THE EXERCISE: Copy out the data below as written; omit any images.
◆ ◆ ◆ ◆ ◆ ◆ ◆
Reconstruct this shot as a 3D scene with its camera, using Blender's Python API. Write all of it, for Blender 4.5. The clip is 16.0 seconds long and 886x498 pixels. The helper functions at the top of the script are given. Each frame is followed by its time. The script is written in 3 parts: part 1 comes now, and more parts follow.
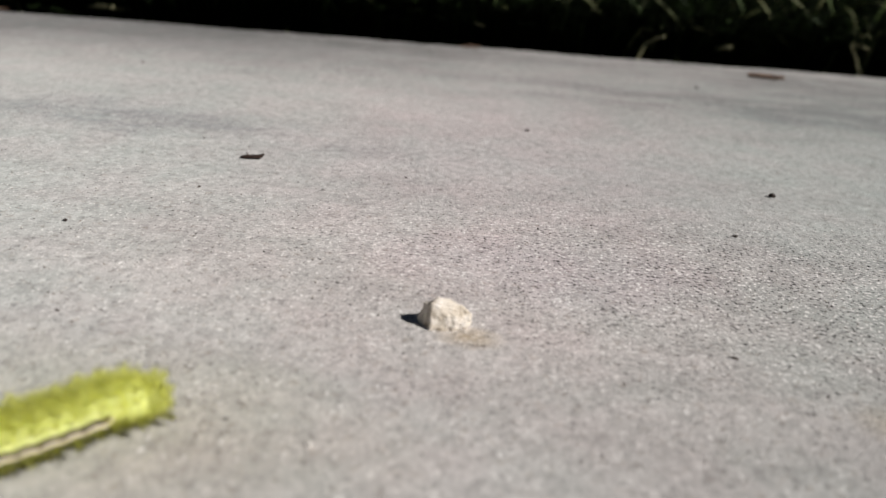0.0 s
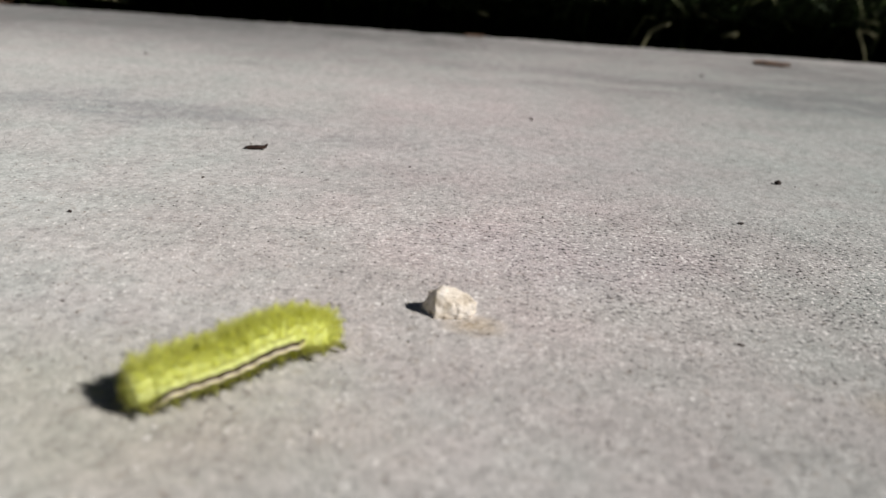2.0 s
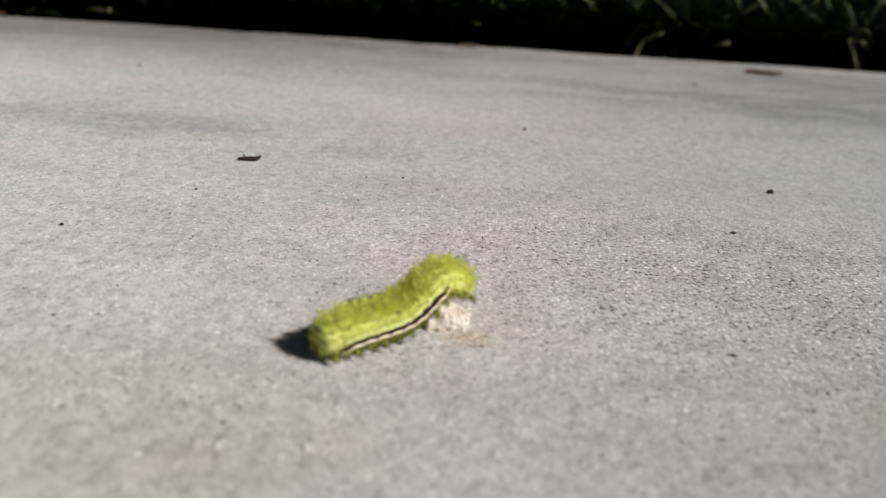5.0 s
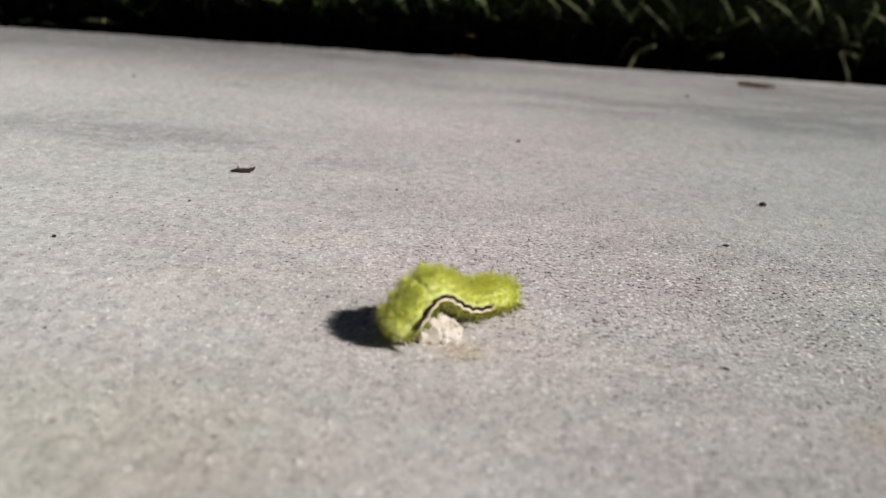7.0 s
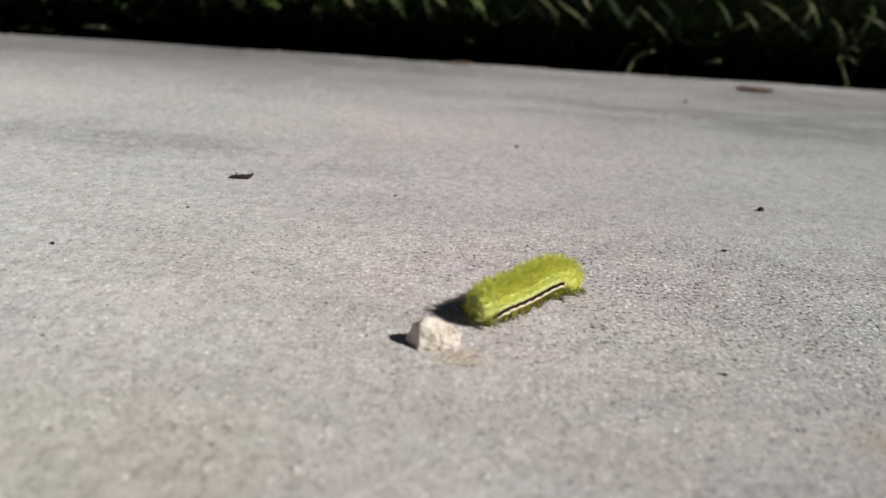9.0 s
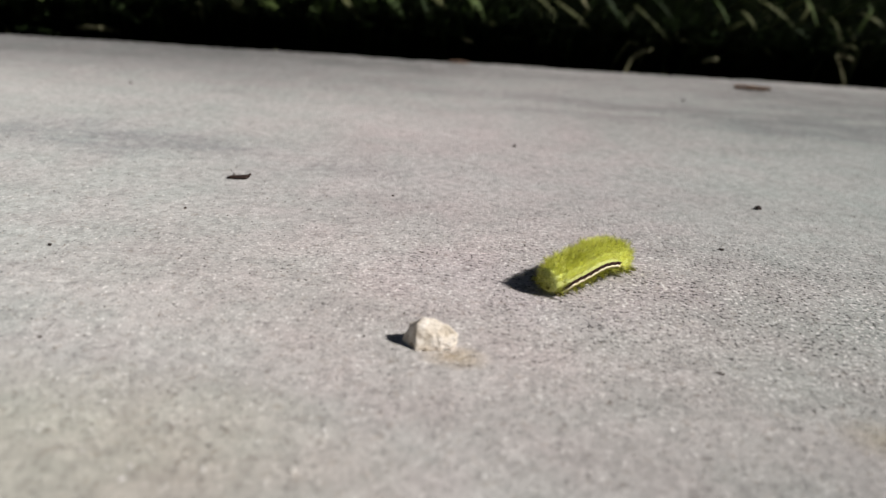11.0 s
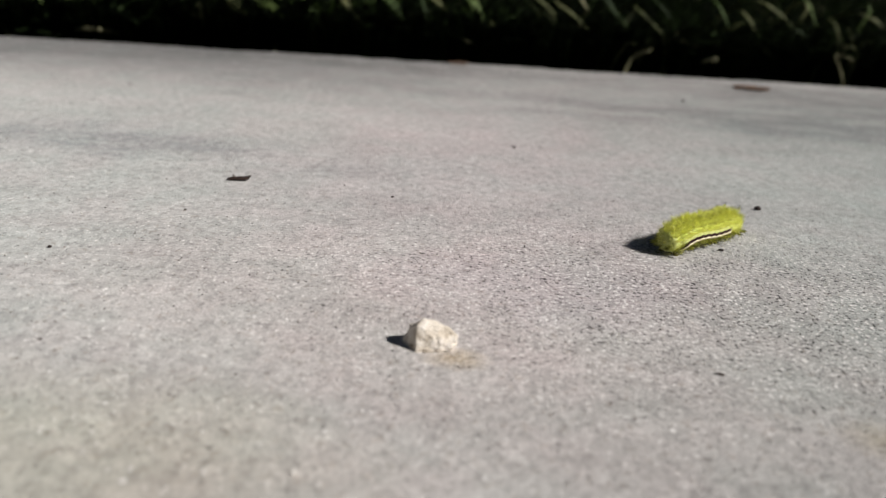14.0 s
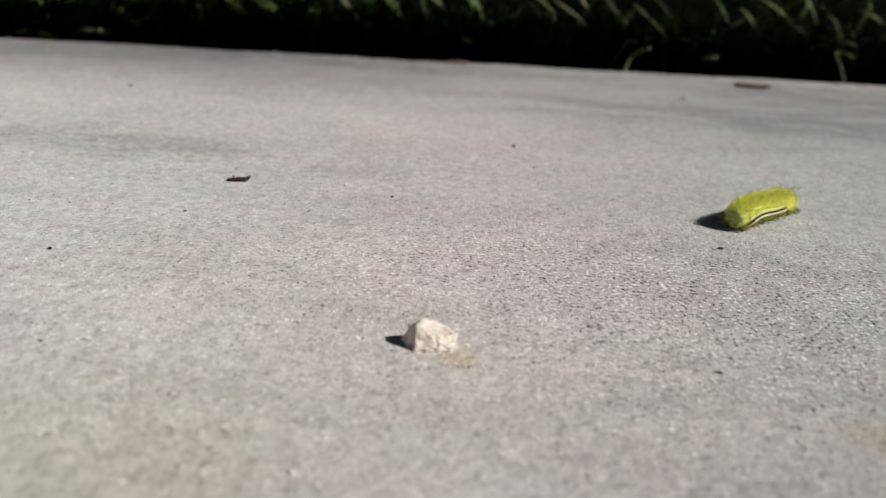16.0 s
◆ ◆ ◆ ◆ ◆ ◆ ◆
THE REPLY:
Reconstruct this shot as a 3D scene with its camera, using Blender's Python API. Write all of it, for Blender 4.5. The clip is 16.0 seconds long and 886x498 pixels. The helper functions at the top of the script are given. Each frame is followed by its time. The script is written in 3 parts: part 1 comes now, and more parts follow.
0.0 s
2.0 s
5.0 s
7.0 s
9.0 s
11.0 s
14.0 s
16.0 s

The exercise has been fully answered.